Friday, September 29, 2006

Intentions

An acquaintance of mine was killed in a car wreck last night. I didn't know him very well and had only spoken to him in passing. He was a young man not much older than me with a family. I've heard that he had some "plans" to help make a difference in peoples lives. I don't know what those plans were, but others do and I could find out if I so wanted. Anyway I say all of this because it made me start to think about what my "legacy" would be if I was the one killed in a car wreck? What would others say about me after the funeral (only positive thoughts are given at the funeral)? Would it be that I was a nice guy that got along with everyone and didn't cause too many waves? Yuk!! Don't get me wrong I want to get along with as many people as possible, but leaders always cause waves. Just like the bow of a boat creates an ever increasing wake as it moves forward. Will I be remembered as the guy with great intentions (a dreamer) with no follow through? I think so. If I were dead in the next instant I think that is my legacy. Intentions are great, dreams are too, but ACTION counts. Action requires courage and faith. Maybe that's why I don't want to be the dreamer without action-it's a sign of cowardice! I am many things, but a coward I am not, and I don't want my legacy to indicate, on any level, to the contrary. I hope I have enough time left to prove my case! If not, know that I am working towards action. I don't have it all figured out yet, but I'm trying.

Wednesday, September 20, 2006

Passion

I've been misleading a co-worker lately. Not completely but not completely honest either. We've both been discussing the fact that we have no passions in our lives. How we really just don't care much about anything. I'm not into sports because I just can't bring myself to care about a "game". I'm not into politics because it appears to be self serving, maybe not in the beginning but always in the end. So many "passions" seem to be about convincing people to think like you think for the purpose of self validation. Well, I actually like me and don't need outside approval to feel good. Of course it's nice to get, but I don't crave that justification. Even when it comes to the Christian faith it seems that so many people's spreading of the good news is more about convincing others to be and think the same as them. They miss the point and it makes me question if they have truly surrendered their life to the Lord. Jesus convinced many to follow Him, but it was for their own good not His. Today's Christians seem to be trying harder to earn a better standing for themselves than truly concerned for those that haven't experienced the love of Christ. What really breaks my heart is the fact that many of them don't even realize how selfish and self serving their Christian walk is. My passion is to help others along the path of truly following Christ. Whether they are on the path and slightly misguided or in the waste lands that surround the path does not matter to me. I want to do what I've be commanded to do. Go and make disciples, not converts, but disciples. Disciples of Christ who understand and can't contain the love that can only come for Him. That is my passion. I don't yet know the exact medium I will use for this, but I know it doesn't matter because I can do this on a daily basis just by walking the path. I don't need to know where the path is taking me because it only goes in the right direction.

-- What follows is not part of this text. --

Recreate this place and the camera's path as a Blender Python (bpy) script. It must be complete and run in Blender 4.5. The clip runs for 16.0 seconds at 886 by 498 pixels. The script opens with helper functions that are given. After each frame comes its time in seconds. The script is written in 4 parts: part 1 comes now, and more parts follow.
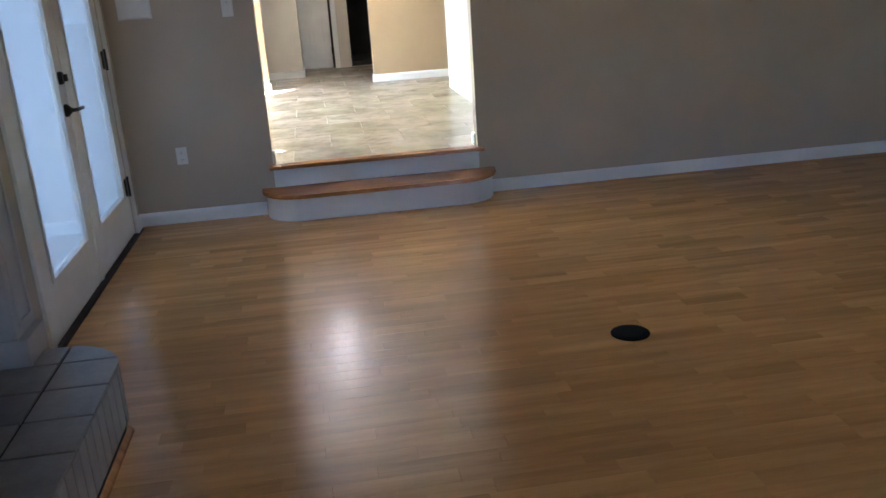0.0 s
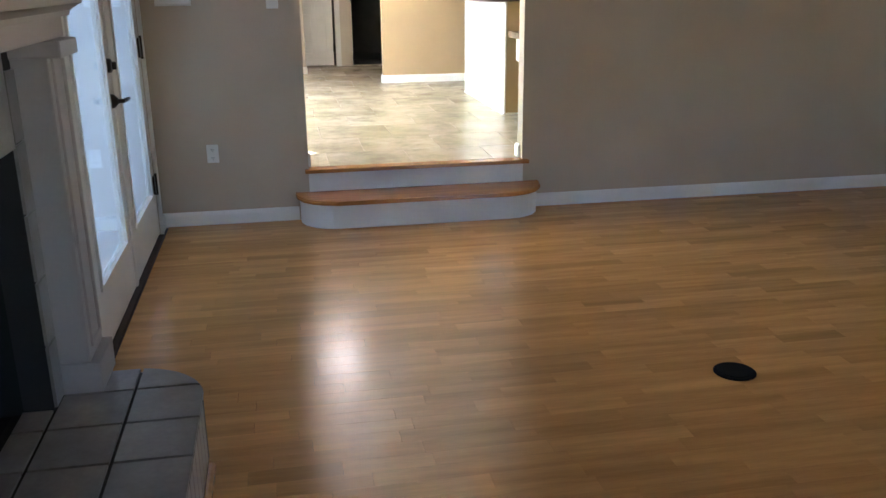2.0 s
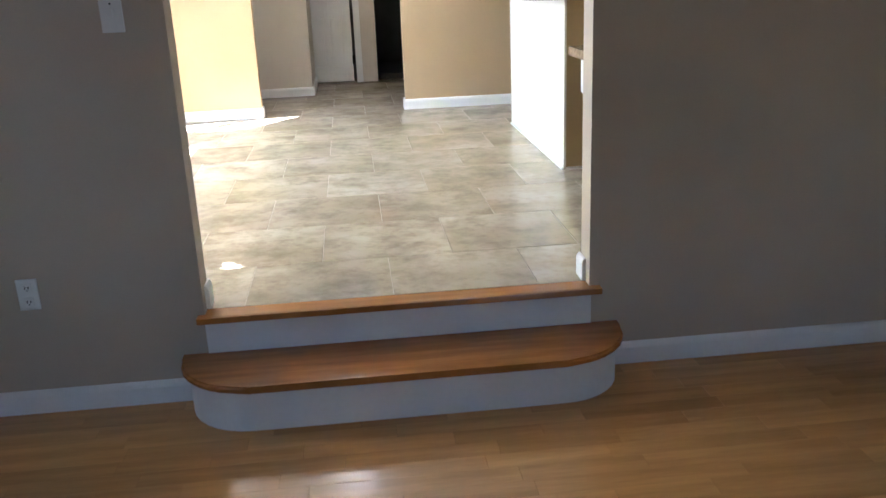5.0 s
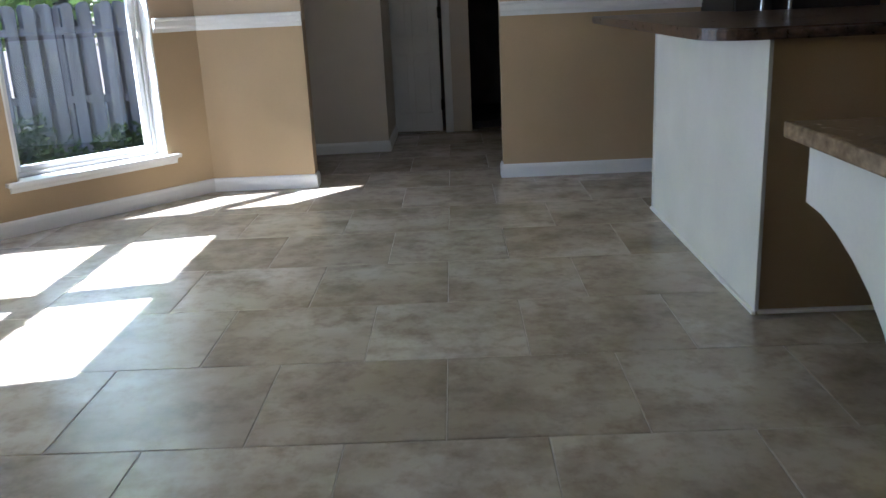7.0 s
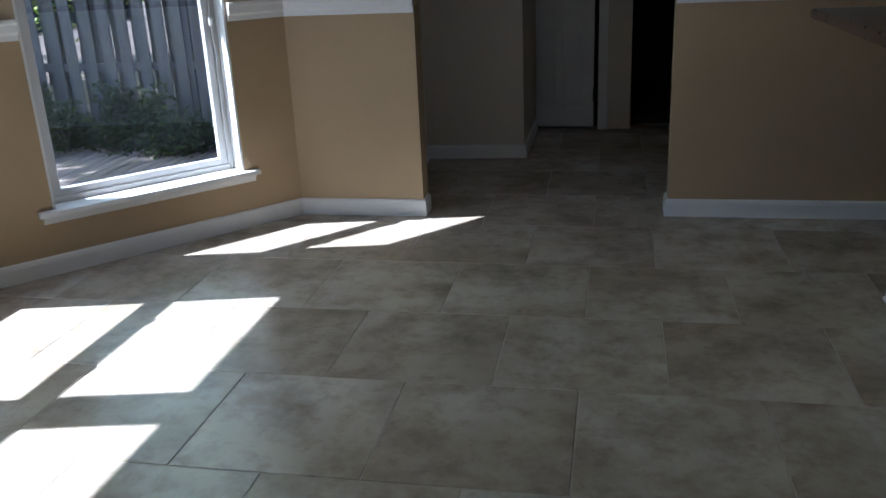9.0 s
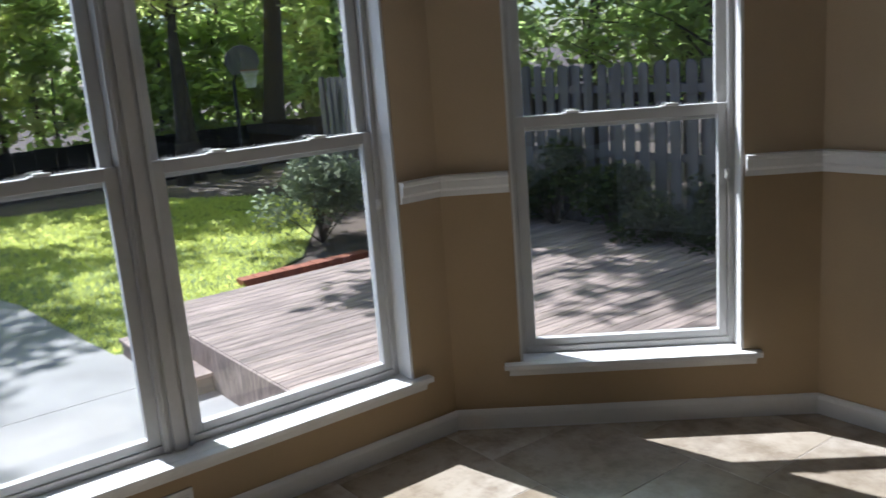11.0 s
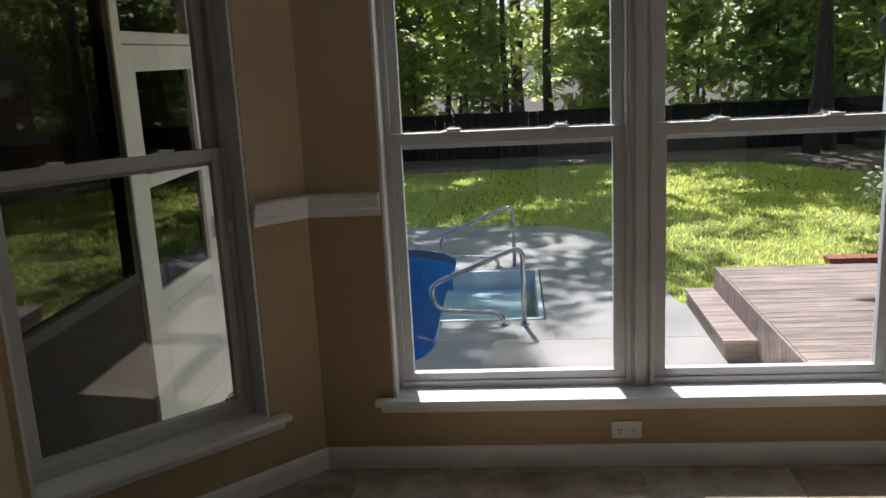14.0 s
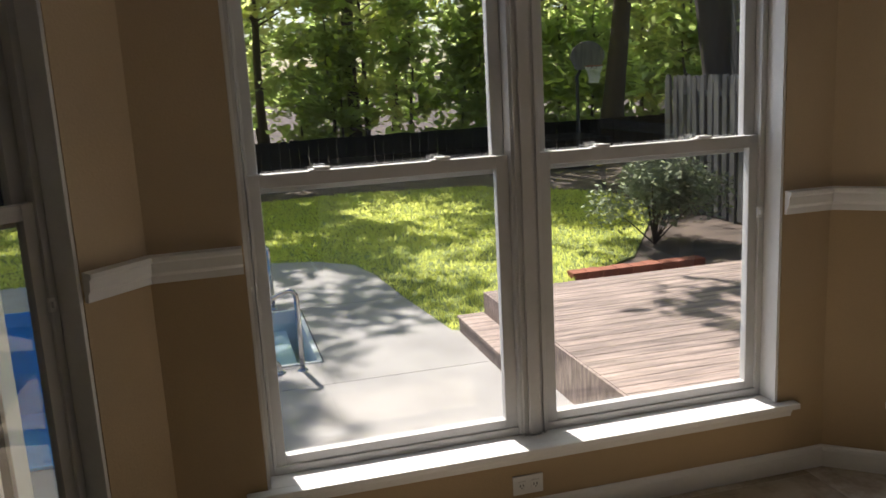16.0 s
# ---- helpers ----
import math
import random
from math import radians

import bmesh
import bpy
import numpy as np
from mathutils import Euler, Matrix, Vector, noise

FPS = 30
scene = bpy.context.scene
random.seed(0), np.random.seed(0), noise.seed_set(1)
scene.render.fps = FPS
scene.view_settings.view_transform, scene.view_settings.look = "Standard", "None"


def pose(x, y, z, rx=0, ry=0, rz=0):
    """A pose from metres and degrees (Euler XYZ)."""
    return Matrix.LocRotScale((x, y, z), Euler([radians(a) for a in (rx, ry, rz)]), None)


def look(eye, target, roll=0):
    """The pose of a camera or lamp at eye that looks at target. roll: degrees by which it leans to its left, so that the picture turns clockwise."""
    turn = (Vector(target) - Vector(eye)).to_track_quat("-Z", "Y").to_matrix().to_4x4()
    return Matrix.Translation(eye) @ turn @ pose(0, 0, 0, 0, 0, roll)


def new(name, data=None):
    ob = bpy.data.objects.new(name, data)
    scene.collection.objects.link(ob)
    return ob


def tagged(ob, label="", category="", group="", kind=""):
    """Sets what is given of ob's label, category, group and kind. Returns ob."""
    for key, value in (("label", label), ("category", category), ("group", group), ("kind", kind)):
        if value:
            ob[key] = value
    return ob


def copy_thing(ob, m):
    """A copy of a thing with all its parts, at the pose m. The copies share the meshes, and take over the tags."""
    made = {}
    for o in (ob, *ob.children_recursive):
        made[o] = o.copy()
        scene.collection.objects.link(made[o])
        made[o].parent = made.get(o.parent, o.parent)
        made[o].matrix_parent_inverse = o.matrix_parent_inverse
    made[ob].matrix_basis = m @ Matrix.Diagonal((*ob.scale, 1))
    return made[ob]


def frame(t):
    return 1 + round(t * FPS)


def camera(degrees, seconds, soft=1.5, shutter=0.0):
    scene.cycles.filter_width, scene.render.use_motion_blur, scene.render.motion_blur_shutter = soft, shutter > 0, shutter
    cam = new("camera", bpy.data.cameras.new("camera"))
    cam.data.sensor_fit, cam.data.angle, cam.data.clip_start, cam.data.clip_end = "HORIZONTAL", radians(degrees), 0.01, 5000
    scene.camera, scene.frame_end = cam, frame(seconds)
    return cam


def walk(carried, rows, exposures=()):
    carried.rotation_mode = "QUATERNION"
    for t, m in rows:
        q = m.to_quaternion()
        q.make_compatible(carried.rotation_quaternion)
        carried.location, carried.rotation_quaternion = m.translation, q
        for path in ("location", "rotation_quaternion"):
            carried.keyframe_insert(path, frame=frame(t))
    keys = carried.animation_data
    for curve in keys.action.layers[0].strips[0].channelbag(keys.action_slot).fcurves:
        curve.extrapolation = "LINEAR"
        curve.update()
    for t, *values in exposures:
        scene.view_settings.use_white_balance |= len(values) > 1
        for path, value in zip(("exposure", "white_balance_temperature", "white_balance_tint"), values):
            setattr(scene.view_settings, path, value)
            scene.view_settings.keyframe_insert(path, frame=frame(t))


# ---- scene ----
cam = camera(54.6, 16.0, 1.5, 0.2)
PATH = [
    (0, (0.323, -5.913, 1.499), (0.574, -4.024, 0.894), -3.9),
    (0.5, (0.249, -5.918, 1.53), (0.423, -4.025, 0.907), -3.9),
    (1, (0.068, -5.821, 1.515), (0.309, -3.932, 0.903), -2.5),
    (1.5, (-0.078, -5.674, 1.496), (0.224, -3.791, 0.893), -1.6),
    (2, (-0.183, -5.529, 1.511), (0.169, -3.655, 0.907), -0.5),
    (2.5, (-0.14, -5.41, 1.52), (0.209, -3.537, 0.912), -1.0),
    (3, (0.008, -5.1, 1.524), (0.307, -3.218, 0.919), -1.9),
    (3.2, (0.085, -4.934, 1.576), (0.356, -3.058, 0.938), -2.5),
    (5.5, (0.634, -2.429, 1.467), (0.785, -0.531, 0.854), -2.2),
    (6, (0.684, -1.938, 1.459), (0.78, -0.035, 0.851), -2.6),
    (6.5, (0.709, -1.482, 1.475), (0.734, 0.43, 0.889), -3.2),
    (7, (0.728, -1.03, 1.476), (0.685, 0.892, 0.922), -2.7),
    (7.5, (0.761, -0.546, 1.472), (0.635, 1.367, 0.904), -2.7),
    (8, (0.754, -0.183, 1.499), (0.539, 1.704, 0.871), -2.5),
    (8.2, (0.749, -0.045, 1.508), (0.493, 1.823, 0.841), -2.6),
    (10.3, (0.843, 0.875, 1.907), (-0.178, 2.507, 1.365), -4.1),
    (10.5, (0.934, 1.034, 1.9), (-0.274, 2.551, 1.41), -4.3),
    (11, (0.933, 1.292, 1.949), (-0.64, 2.445, 1.501), -4.5),
    (11.5, (0.934, 1.343, 1.936), (-0.819, 2.218, 1.538), -4.7),
    (12, (1.034, 1.388, 1.936), (-0.806, 2.042, 1.502), -4.3),
    (12.5, (1.16, 1.47, 1.956), (-0.734, 1.902, 1.481), -4.8),
    (13, (1.235, 1.671, 1.971), (-0.703, 1.856, 1.511), -5.1),
    (13.5, (1.259, 1.736, 1.955), (-0.693, 1.723, 1.52), -4.3),
    (14, (1.281, 1.707, 1.949), (-0.662, 1.537, 1.507), -2.9),
    (14.5, (1.271, 1.639, 1.936), (-0.659, 1.495, 1.436), -2.0),
    (15, (1.207, 1.432, 1.976), (-0.753, 1.523, 1.588), -1.0),
    (15.5, (1.05, 1.228, 1.977), (-0.894, 1.535, 1.623), -1.6),
    (16, (0.814, 1.133, 1.959), (-1.079, 1.635, 1.551), -3.1),
]
EXPO = [(0, 5.6, 5400, 14), (1.5, 5.95, 5800, 13), (3.2, 5.75, 5800, 13), (5.5, 4.85, 5300, 15), (6.5, 3.6, 5200, 14), (7.5, 2.6, 4800, 14), (8.2, 2.1, 4800, 14), (10.4, 1.95, 4900, 12), (11.0, 1.0, 5300, 14), (11.5, 0.9, 5600, 16), (12.5, 0.6, 5900, 17), (14.5, 0.9, 5750, 18), (16, 0.95, 6250, 18)]
walk(cam, [(t, look(eye, target, roll)) for t, eye, target, roll in PATH], EXPO)

# ---- light ----
SUN_WAY = Vector((1.0, 0.20, -1.34)).normalized()
world = bpy.data.worlds.new("sky_world")
scene.world = world
world.use_nodes = True
wn = world.node_tree
sky = wn.nodes.new("ShaderNodeTexSky")
sky.sky_type, sky.sun_disc = "NISHITA", False
sky.sun_elevation = math.asin(-SUN_WAY.z)
sky.sun_rotation = math.atan2(-SUN_WAY.x, -SUN_WAY.y)
wn.links.new(sky.outputs[0], wn.nodes["Background"].inputs[0])
wn.nodes["Background"].inputs[1].default_value = 0.085
sun = new("sun", bpy.data.lights.new("sun", "SUN"))
sun.data.energy, sun.data.angle, sun.data.color = 5.0, radians(0.6), (1.0, 0.94, 0.84)
sun.matrix_world = look((-20, 0, 25), Vector((-20, 0, 25)) + SUN_WAY)


def area_lamp(name, at, target, w, h, watts, colour):
    lamp = new(name, bpy.data.lights.new(name, "AREA"))
    lamp.data.shape, lamp.data.size, lamp.data.size_y = "RECTANGLE", w, h
    lamp.data.energy, lamp.data.color = watts, colour
    lamp.matrix_world = look(at, target)
    return lamp


# daylight standing in the openings of the bay, the den's garden doors and an unseen, assumed den window behind the
# walker
area_lamp("daylight_bay", (-2.30, 2.26, 1.50), (0, 2.26, 1.3), 1.9, 1.6, 3.2, (0.86, 0.93, 1.0))
area_lamp("daylight_bay_far", (-1.66, 4.22, 1.50), (-0.6, 3.16, 1.3), 0.8, 1.6, 1.5, (0.86, 0.93, 1.0))
area_lamp("daylight_french_doors", (-1.16, -1.16, 1.1), (1, -1.16, 1.0), 1.7, 1.8, 0.6, (0.66, 0.80, 1.0))
area_lamp("daylight_den_assumed", (2.4, -7.9, 1.5), (2.2, 0, 0.9), 1.0, 1.0, 0.05, (0.80, 0.87, 1.0))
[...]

Thursday, September 14, 2006

On The Edge

I have friends who are trying to truly follow the Lord and are living on the "edge" with their faith. They are letting go of all the trappings of "religion" and just LIVING IT (the Christian life). Now some in the "church" we attend are making all kinds of accusations against them...from they're trying to steal members and start a home church to they're tithing to a former children's minister. It's all untrue and just proves to me how many "Christians" really don't get it. They think attendance and involvement in programs is the key. They don't ever seem to realize Jesus himself was on the outside of religion when he walked this earth. My friends are now experiencing what so many others have...HURT!!! And from those that are supposed to be supporting them. It breaks my heart. I know they'll survive and come out stronger, it's just sucks that the resistance is coming from friendlies. We have some guarantees when we follow Christ, one of which is that it will not be easy.

Wednesday, September 06, 2006

Exsisting

I know I'm not very much fun to be around these days. My wife must really love me! I knew I had too much going on in my life so I made some changes to slow down. Now all I do is sit around and wonder what the hell I needed all this time for. I exsist. nothing more, nothing less. Mr. Mellancamp must have known what I'm feeling when he sang, "life goes on long after the thrill of living is gone." I really want to find joy in life's little pleasures, and I'm fully aware of all the blessings I have in my life, but I just have this desire to live a life of adventure with purpose. I want to be satisfied but for some reason satisfaction eludes me. My wife says I have a wandering spirit. Maybe... I just wish I knew where it was wandering to.